3D scene code data
§

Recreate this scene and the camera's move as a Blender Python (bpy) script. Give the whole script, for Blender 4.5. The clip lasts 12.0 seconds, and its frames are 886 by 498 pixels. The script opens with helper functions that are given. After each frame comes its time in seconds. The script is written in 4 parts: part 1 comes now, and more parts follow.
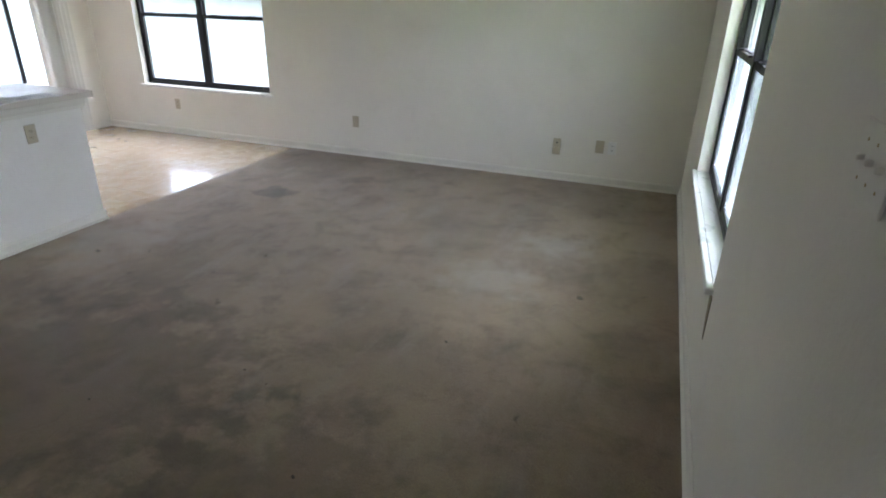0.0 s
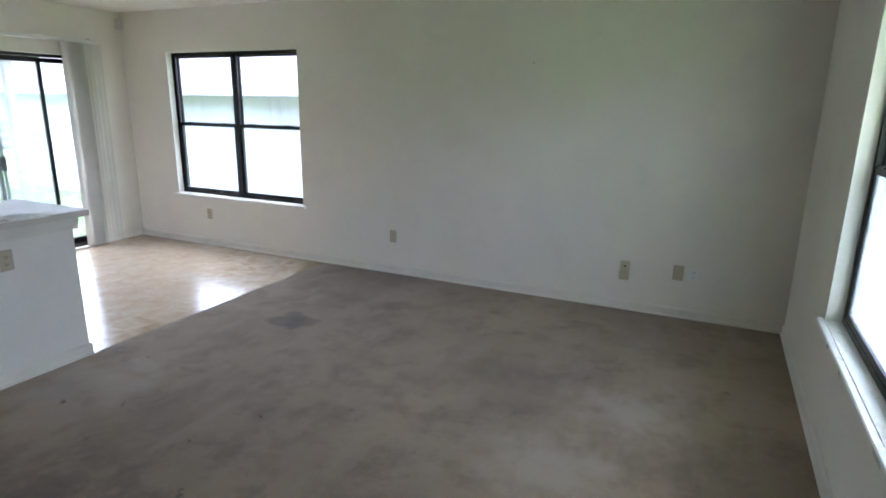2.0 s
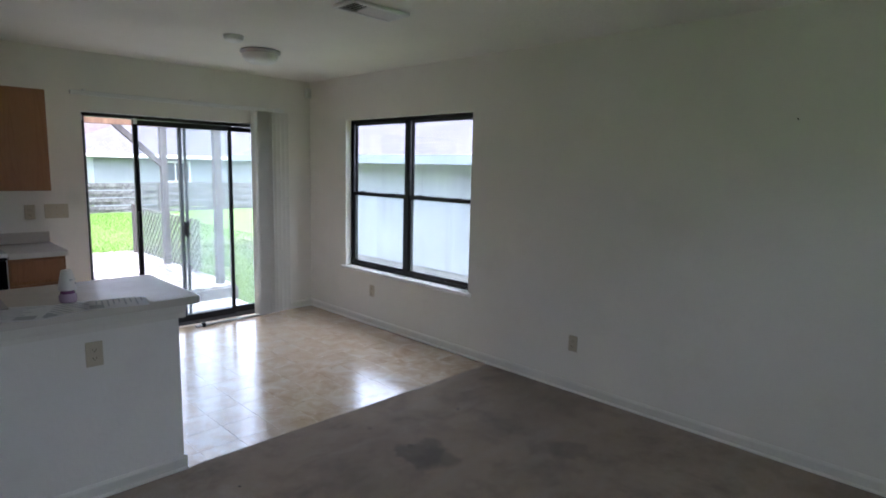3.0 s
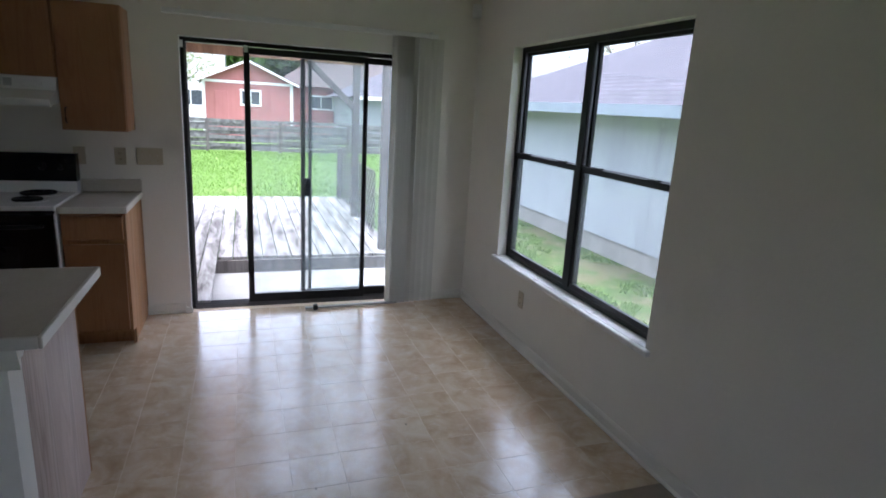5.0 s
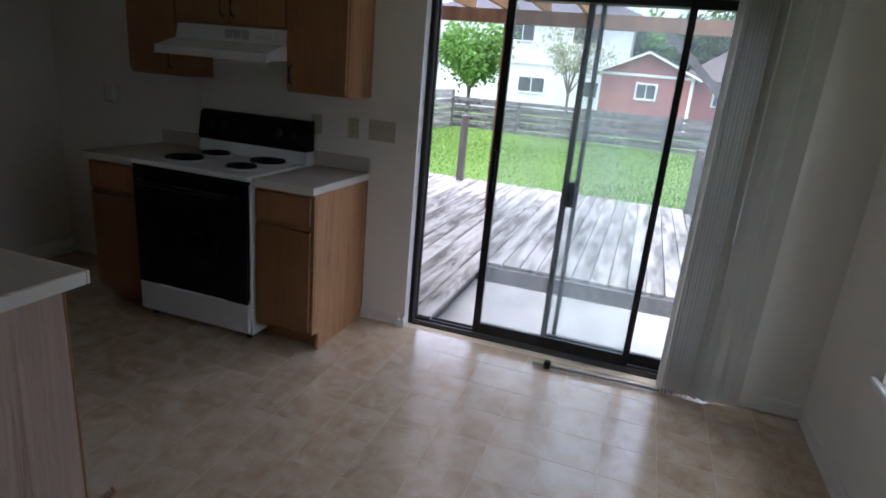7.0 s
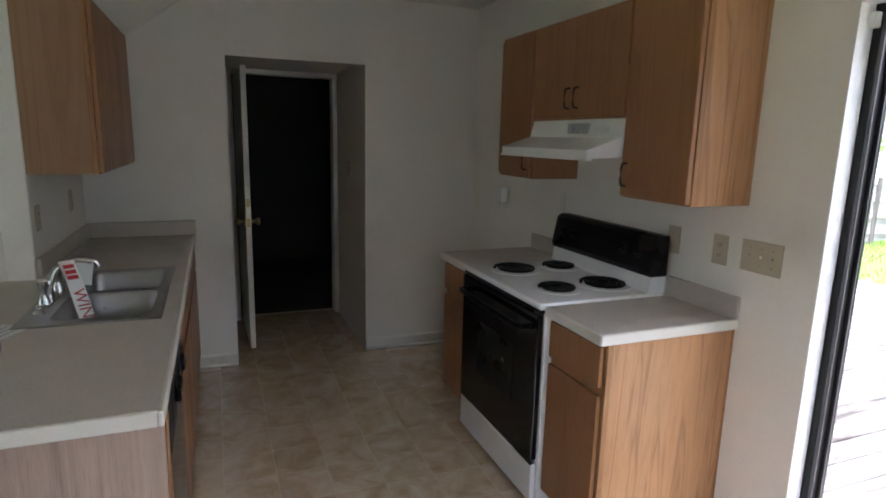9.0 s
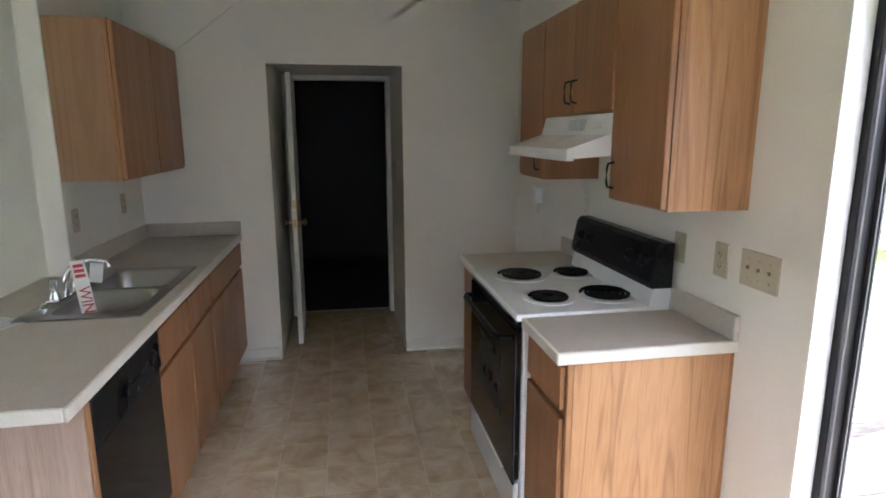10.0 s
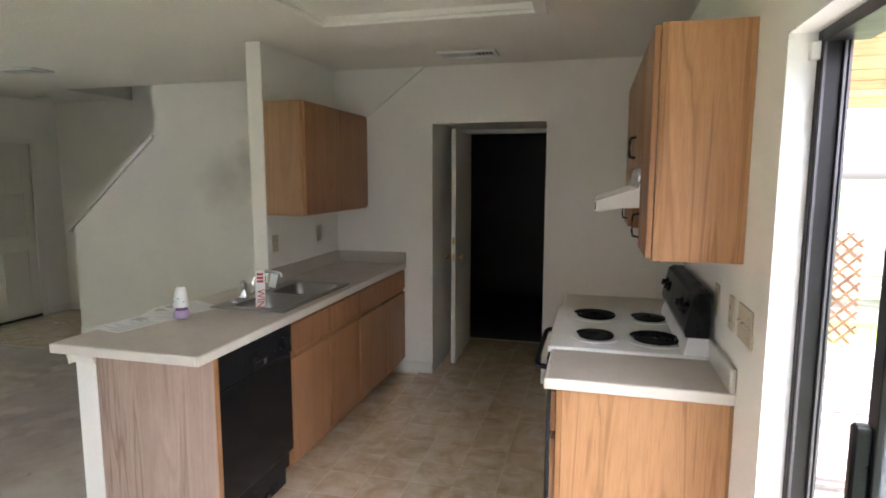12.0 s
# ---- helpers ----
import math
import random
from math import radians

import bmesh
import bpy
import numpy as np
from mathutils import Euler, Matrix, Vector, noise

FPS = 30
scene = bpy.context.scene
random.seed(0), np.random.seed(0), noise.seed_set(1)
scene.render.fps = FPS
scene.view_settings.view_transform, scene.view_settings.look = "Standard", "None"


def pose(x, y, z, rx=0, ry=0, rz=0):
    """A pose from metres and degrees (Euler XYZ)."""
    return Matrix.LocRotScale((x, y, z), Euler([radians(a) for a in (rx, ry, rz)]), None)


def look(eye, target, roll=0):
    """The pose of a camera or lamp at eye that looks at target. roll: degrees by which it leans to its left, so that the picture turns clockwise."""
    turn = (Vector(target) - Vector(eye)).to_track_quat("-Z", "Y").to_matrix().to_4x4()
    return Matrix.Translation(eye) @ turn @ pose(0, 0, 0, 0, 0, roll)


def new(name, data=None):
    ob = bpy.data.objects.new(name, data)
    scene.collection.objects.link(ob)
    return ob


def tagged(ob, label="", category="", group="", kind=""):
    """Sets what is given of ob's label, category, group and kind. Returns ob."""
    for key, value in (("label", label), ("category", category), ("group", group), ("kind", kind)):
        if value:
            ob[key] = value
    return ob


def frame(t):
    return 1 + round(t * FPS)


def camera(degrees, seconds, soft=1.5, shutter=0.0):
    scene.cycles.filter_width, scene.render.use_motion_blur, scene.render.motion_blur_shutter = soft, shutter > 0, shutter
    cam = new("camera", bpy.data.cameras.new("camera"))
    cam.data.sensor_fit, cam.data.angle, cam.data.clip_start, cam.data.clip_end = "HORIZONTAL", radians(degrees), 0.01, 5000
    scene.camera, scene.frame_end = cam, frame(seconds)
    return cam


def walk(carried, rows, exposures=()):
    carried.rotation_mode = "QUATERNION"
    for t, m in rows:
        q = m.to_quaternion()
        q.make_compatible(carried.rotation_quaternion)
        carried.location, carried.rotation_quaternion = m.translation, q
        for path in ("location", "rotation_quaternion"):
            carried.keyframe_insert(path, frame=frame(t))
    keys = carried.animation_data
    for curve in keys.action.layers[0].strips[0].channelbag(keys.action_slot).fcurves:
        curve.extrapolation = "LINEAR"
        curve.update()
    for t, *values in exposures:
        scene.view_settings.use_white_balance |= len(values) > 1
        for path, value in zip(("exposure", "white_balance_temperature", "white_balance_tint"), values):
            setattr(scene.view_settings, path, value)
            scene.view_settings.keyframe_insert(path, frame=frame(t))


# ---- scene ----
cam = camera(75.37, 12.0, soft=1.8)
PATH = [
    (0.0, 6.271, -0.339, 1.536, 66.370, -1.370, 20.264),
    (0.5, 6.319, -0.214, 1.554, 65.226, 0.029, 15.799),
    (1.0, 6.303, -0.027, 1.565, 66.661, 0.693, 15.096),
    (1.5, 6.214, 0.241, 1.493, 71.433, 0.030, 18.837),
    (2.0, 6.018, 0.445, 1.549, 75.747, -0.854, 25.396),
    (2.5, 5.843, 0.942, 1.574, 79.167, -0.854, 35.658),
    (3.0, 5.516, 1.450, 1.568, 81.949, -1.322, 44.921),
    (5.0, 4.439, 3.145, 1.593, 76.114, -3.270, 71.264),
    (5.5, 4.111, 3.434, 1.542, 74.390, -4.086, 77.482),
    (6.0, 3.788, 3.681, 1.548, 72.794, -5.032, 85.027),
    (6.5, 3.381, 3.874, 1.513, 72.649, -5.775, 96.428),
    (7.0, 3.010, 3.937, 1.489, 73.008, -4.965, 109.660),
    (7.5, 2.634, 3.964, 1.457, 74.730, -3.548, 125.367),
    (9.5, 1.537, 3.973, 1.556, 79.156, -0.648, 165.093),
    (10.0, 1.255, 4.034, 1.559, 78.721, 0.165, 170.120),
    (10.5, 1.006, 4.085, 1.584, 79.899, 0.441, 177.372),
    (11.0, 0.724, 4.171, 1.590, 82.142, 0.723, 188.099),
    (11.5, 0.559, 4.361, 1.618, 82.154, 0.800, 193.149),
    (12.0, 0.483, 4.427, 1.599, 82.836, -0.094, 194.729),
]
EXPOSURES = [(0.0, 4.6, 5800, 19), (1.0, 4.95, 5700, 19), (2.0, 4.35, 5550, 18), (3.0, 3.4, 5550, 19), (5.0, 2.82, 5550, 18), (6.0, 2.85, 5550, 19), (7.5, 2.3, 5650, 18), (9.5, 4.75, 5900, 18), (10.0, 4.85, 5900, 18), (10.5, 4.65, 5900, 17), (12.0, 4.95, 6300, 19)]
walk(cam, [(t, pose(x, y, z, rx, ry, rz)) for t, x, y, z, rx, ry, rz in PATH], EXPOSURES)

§

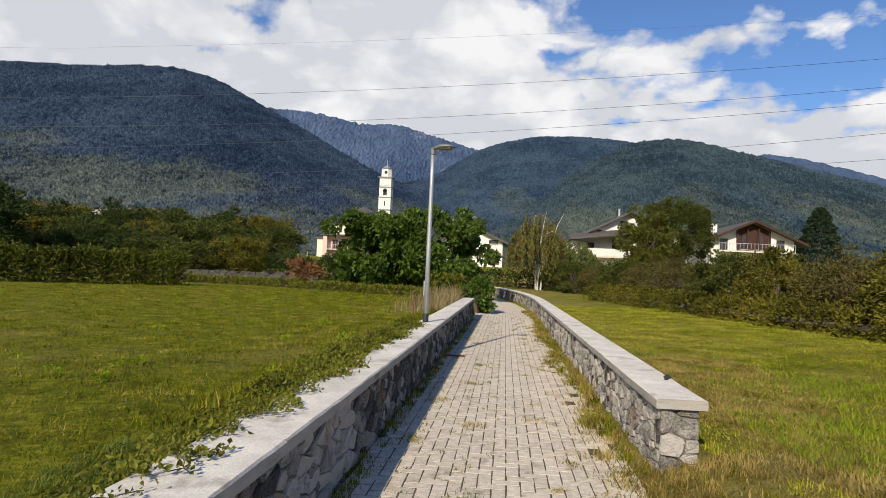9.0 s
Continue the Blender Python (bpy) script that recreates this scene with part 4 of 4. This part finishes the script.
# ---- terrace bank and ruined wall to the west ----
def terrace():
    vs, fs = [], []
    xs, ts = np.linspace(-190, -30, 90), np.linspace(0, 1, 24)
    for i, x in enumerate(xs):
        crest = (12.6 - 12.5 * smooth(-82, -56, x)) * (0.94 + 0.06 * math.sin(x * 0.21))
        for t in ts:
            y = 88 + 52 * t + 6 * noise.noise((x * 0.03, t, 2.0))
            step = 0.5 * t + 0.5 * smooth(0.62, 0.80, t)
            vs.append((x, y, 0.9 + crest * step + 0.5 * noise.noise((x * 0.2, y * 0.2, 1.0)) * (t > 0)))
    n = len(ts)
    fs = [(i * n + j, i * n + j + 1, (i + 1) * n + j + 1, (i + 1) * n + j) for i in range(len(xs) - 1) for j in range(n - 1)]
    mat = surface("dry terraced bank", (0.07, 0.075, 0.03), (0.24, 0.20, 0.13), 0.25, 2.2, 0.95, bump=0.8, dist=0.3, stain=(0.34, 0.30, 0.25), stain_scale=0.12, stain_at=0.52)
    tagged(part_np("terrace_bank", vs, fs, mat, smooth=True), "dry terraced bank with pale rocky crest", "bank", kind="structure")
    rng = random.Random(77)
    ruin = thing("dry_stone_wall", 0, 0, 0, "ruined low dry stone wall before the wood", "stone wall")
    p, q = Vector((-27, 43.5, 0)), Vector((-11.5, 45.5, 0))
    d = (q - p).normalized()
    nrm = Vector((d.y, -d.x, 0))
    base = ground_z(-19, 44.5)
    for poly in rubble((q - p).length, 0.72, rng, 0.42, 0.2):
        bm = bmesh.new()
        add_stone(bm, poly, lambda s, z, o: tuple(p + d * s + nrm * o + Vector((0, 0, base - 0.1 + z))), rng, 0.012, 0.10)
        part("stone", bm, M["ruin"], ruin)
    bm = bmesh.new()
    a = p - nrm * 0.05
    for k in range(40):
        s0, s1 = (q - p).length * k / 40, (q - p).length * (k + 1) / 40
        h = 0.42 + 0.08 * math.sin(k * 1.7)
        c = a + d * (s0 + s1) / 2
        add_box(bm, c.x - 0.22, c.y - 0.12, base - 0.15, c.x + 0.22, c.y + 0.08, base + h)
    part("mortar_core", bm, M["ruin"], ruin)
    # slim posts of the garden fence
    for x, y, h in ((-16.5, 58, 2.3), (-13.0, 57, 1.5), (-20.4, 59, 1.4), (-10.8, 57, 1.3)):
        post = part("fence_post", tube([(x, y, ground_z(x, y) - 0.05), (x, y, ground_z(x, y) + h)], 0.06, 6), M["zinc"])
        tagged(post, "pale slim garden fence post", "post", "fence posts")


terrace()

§

__Work instructions__. Every line in the data that holds "shutter" should be copied out.

__The completed task__.
def camera(degrees, seconds, soft=1.5, shutter=0.0):
    scene.cycles.filter_width, scene.render.use_motion_blur, scene.render.motion_blur_shutter = soft, shutter > 0, shutter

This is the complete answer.